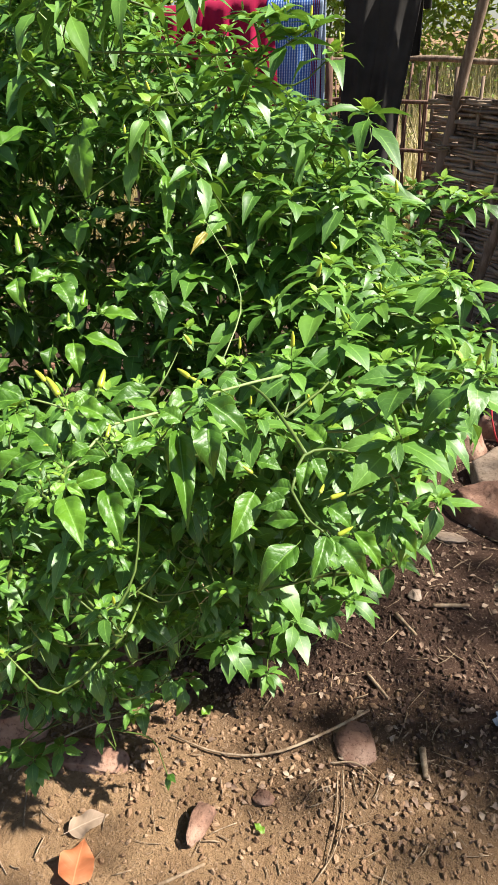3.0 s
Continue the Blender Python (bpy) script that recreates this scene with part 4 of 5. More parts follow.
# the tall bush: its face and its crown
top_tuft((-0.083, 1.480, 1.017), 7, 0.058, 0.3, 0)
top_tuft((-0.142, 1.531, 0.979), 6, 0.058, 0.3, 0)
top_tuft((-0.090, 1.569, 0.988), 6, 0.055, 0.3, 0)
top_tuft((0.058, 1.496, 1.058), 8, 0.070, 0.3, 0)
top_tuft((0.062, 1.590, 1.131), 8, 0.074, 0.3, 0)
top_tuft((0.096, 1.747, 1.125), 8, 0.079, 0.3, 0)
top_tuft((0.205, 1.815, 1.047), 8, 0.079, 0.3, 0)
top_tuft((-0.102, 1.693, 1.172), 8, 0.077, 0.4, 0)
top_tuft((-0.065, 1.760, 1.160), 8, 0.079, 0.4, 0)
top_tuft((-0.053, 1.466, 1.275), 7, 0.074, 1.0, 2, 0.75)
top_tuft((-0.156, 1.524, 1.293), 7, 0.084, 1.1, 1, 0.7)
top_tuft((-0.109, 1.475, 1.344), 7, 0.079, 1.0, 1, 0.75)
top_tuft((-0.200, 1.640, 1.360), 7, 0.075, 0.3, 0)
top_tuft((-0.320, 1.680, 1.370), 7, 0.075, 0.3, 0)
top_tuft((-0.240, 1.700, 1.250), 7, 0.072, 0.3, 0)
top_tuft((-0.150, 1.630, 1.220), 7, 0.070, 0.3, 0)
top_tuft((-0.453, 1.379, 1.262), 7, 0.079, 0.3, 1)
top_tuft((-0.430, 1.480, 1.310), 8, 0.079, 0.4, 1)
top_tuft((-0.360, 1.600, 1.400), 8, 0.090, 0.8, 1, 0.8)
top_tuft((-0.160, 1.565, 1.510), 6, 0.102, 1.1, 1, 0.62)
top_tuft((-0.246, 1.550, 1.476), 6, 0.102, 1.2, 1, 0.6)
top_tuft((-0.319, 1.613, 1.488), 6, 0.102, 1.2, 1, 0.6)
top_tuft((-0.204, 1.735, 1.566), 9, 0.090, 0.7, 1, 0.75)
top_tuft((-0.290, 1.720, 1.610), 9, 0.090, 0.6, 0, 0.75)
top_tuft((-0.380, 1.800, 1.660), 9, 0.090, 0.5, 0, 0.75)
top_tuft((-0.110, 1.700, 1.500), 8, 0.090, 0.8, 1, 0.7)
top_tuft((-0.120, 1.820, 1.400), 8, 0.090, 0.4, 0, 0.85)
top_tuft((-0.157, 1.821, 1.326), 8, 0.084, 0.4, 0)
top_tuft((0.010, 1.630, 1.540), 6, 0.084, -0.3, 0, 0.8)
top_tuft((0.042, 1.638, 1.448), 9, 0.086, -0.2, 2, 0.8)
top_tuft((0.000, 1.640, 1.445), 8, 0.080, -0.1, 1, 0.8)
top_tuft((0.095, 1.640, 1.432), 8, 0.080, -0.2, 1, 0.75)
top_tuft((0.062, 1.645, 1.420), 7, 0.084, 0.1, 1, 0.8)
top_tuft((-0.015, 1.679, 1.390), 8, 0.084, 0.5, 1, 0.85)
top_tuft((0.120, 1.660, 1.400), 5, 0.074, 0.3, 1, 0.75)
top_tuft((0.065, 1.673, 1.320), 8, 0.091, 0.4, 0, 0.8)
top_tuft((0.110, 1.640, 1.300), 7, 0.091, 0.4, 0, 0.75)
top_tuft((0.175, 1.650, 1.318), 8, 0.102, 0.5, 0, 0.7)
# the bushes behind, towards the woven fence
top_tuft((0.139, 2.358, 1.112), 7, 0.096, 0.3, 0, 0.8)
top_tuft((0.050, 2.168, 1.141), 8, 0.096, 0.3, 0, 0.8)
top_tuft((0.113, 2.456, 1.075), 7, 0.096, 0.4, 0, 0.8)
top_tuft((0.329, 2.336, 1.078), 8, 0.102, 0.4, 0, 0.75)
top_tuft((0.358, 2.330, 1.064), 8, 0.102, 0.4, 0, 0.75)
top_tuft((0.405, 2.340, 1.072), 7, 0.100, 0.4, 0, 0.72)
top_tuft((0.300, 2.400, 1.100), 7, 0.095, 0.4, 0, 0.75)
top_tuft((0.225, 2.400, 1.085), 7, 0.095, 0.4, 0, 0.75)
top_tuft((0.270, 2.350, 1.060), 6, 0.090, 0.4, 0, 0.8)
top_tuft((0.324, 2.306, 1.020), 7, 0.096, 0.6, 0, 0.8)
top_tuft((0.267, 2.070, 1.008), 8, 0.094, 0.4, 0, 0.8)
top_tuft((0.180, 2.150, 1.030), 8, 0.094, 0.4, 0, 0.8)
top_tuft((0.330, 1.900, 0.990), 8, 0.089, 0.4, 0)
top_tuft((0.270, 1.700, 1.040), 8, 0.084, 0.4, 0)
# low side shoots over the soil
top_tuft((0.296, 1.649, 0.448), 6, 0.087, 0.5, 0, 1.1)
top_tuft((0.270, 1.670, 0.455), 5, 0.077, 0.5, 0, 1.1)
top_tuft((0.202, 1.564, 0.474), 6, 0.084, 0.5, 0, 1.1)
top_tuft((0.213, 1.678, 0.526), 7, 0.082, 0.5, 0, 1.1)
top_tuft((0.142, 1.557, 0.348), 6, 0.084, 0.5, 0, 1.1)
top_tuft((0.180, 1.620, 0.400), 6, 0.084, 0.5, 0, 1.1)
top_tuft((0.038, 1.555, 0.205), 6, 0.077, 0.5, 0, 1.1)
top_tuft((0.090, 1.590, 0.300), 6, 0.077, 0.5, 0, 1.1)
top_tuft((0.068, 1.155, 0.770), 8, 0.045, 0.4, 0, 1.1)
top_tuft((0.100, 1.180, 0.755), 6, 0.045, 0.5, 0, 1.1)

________

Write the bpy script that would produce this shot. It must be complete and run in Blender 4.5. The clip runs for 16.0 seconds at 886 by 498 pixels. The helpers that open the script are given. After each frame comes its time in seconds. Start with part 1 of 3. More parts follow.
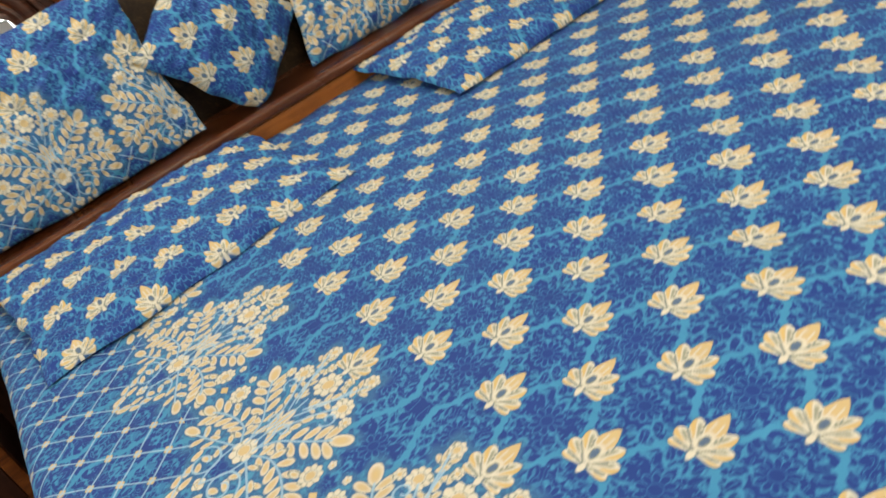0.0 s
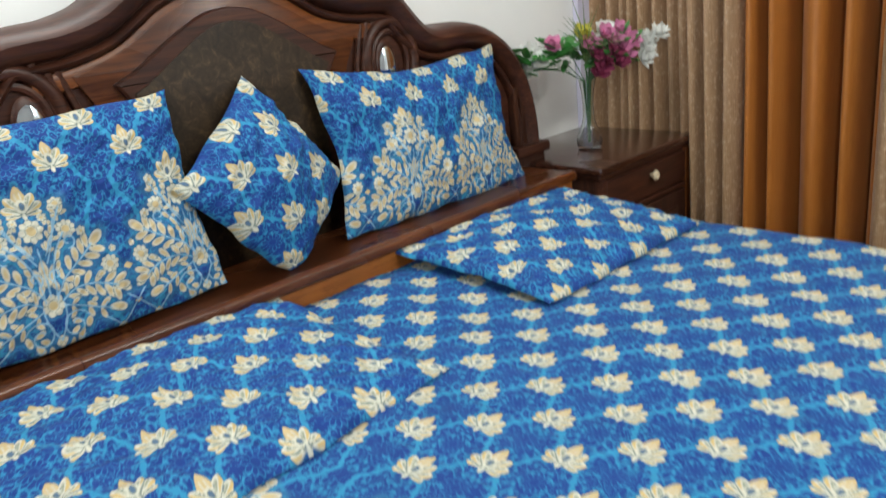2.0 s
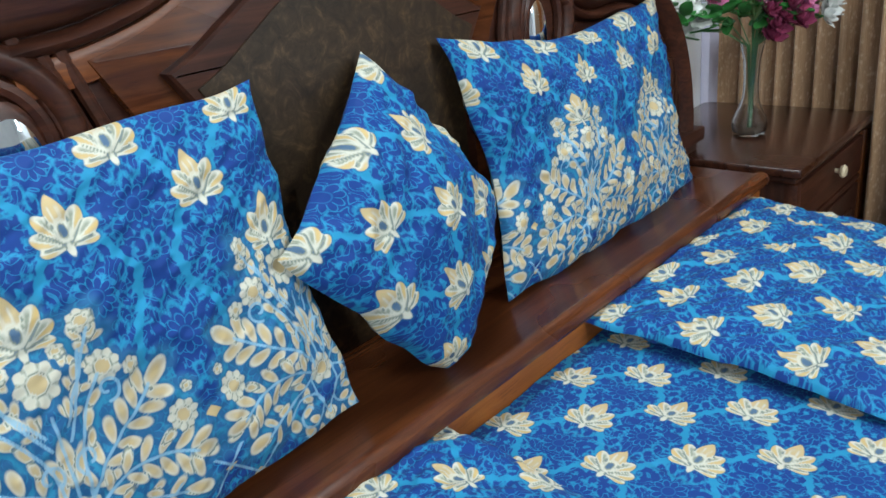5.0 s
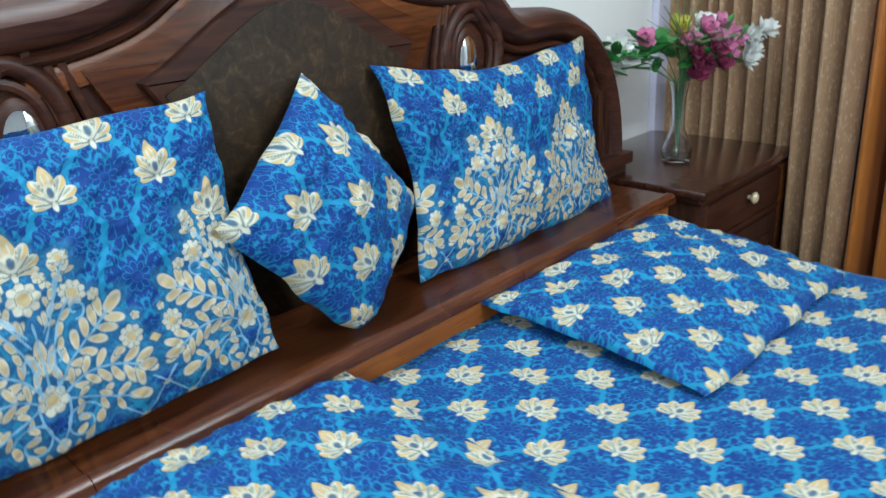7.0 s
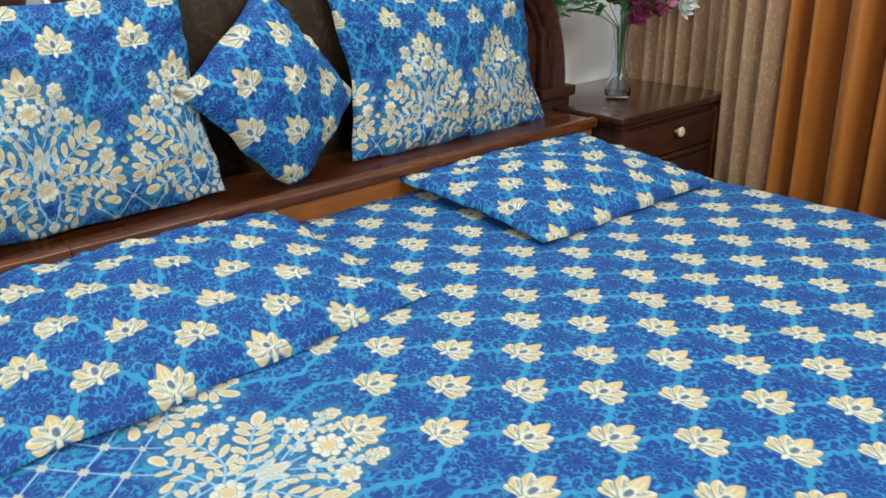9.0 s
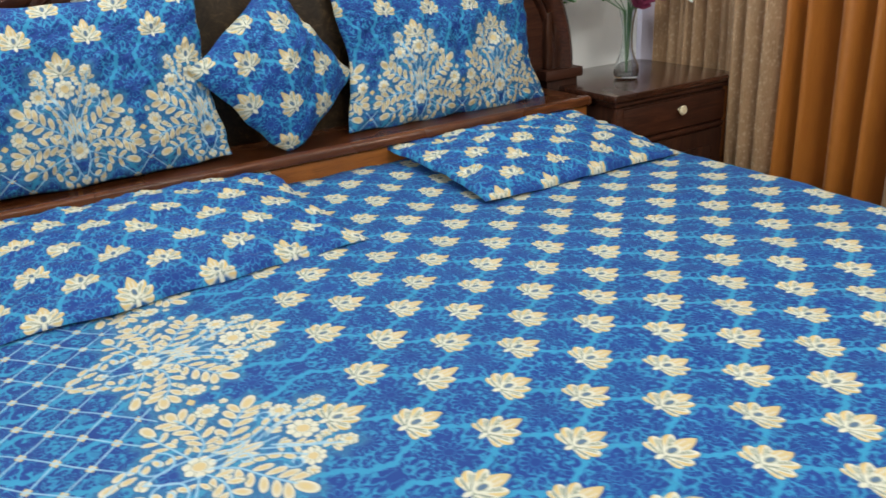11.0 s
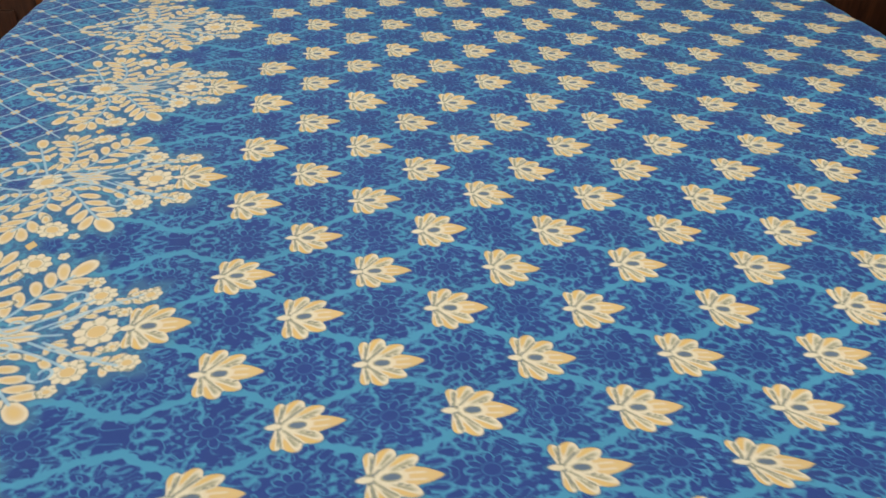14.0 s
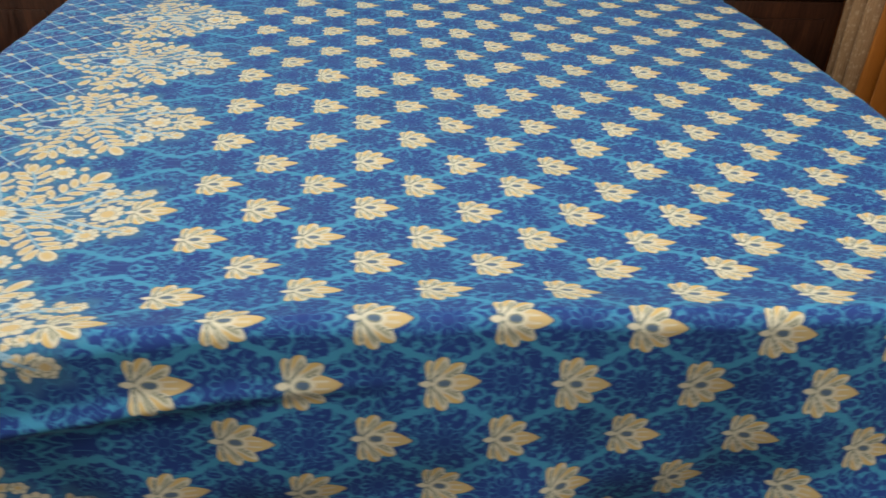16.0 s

________

**Stated exercise:** Locate all lines in the listing above with the word "Blender". Copy them.

**Exercise result:**
Continue the Blender Python (bpy) script that recreates this scene with part 4 of 5. More parts follow.
Write the bpy script that would produce this shot. It must be complete and run in Blender 4.5. The clip runs for 16.0 seconds at 886 by 498 pixels. The helpers that open the script are given. After each frame comes its time in seconds. Start with part 1 of 3. More parts follow.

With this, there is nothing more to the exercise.